-- Begin --

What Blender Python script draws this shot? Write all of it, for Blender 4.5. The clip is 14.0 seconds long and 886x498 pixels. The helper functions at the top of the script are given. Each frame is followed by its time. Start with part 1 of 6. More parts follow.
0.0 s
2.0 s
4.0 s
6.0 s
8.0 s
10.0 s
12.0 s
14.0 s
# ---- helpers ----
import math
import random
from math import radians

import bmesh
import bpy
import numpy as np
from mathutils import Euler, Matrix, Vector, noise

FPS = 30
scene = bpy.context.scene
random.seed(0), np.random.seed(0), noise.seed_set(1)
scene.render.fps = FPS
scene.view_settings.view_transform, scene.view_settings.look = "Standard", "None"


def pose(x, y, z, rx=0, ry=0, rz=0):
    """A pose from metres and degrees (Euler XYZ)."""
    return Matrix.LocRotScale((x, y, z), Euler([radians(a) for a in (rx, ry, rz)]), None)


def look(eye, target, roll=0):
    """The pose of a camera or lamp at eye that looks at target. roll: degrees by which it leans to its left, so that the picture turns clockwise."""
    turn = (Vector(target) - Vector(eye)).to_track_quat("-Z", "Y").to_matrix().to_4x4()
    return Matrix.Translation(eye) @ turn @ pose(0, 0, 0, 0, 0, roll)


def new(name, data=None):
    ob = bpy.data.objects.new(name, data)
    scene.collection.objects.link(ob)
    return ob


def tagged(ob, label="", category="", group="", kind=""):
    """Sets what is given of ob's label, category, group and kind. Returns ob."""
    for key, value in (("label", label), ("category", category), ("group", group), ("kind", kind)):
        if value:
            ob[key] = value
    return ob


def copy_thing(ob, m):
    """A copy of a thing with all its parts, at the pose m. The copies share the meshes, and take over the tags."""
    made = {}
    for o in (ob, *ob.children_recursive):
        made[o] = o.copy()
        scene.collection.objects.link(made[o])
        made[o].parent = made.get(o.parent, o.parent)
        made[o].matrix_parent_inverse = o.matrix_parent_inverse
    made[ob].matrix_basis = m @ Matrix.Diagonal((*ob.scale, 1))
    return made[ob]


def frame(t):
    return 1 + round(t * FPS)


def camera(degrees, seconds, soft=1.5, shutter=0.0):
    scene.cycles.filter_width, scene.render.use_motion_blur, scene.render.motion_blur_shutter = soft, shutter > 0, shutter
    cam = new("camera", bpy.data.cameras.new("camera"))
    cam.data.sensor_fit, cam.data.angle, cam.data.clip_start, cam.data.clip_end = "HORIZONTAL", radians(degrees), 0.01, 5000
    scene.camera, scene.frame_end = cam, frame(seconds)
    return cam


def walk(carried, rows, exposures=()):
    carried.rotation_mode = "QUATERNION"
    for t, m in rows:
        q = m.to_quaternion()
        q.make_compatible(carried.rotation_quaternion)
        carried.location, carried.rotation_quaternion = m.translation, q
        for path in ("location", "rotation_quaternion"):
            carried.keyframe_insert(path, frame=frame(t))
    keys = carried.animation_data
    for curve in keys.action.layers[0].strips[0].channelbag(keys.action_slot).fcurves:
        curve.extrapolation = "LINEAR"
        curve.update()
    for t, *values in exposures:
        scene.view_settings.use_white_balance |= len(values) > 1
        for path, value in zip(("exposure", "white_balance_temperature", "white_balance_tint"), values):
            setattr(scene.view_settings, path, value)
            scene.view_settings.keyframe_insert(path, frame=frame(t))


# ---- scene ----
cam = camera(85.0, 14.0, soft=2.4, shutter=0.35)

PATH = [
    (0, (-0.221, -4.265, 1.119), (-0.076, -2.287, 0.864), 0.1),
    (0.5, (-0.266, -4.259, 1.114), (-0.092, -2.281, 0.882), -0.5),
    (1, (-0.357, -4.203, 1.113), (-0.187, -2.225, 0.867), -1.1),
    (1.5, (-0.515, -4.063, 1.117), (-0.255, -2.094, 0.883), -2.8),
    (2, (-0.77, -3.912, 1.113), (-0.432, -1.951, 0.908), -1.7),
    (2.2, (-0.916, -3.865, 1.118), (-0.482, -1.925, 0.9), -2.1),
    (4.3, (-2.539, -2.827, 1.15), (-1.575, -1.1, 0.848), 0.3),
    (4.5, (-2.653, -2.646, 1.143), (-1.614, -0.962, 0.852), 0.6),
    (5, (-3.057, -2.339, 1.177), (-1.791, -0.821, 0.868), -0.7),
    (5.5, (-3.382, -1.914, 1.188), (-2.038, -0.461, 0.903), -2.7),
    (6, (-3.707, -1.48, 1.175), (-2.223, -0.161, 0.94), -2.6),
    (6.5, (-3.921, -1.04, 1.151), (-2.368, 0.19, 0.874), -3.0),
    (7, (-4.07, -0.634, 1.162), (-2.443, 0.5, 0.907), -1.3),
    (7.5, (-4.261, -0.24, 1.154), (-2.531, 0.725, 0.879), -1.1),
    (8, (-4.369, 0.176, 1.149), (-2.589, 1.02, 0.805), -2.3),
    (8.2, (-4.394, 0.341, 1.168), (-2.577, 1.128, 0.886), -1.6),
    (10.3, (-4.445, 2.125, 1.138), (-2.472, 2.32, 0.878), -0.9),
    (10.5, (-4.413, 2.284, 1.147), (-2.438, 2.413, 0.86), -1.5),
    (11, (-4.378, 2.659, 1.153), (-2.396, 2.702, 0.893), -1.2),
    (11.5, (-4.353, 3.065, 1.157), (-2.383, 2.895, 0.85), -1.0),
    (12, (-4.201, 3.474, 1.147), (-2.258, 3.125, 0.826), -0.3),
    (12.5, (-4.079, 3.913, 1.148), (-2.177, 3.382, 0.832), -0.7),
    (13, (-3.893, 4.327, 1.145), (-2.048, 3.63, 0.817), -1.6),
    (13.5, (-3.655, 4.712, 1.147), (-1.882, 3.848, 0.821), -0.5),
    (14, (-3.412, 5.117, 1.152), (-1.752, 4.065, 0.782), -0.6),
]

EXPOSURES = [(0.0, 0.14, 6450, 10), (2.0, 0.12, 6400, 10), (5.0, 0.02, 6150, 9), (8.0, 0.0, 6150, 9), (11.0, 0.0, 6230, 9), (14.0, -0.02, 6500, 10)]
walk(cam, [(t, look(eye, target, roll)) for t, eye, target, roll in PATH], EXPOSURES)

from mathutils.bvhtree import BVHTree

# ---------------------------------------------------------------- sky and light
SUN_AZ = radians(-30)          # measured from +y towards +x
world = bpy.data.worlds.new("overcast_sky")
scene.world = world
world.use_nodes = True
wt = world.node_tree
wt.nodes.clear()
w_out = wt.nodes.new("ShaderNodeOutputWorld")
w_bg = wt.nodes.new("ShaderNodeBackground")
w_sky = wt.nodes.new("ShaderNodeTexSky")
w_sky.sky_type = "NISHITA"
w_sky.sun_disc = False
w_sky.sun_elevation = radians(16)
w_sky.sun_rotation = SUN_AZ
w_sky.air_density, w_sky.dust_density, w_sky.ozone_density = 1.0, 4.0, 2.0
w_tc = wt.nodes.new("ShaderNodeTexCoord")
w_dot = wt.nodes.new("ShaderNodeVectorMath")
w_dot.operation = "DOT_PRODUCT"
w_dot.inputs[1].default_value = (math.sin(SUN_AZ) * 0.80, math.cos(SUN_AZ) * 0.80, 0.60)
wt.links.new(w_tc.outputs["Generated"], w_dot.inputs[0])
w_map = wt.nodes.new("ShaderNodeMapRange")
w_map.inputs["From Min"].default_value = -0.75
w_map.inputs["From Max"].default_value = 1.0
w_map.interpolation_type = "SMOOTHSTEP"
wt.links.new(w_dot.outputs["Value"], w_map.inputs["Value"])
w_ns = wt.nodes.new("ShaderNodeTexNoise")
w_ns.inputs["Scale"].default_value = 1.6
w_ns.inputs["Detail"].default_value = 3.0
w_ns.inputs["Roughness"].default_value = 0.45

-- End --

» **The exercise**: Using the data above, repeat exactly the lines that begin at the line with "scene.view_settings.use_white_balance |= len(values)" and end at the line with "cam = camera(85.0, 14.0, soft=2.4, shutter=0.35)", both ends included.

» **Problem solution**:
        scene.view_settings.use_white_balance |= len(values) > 1
        for path, value in zip(("exposure", "white_balance_temperature", "white_balance_tint"), values):
            setattr(scene.view_settings, path, value)
            scene.view_settings.keyframe_insert(path, frame=frame(t))


# ---- scene ----
cam = camera(85.0, 14.0, soft=2.4, shutter=0.35)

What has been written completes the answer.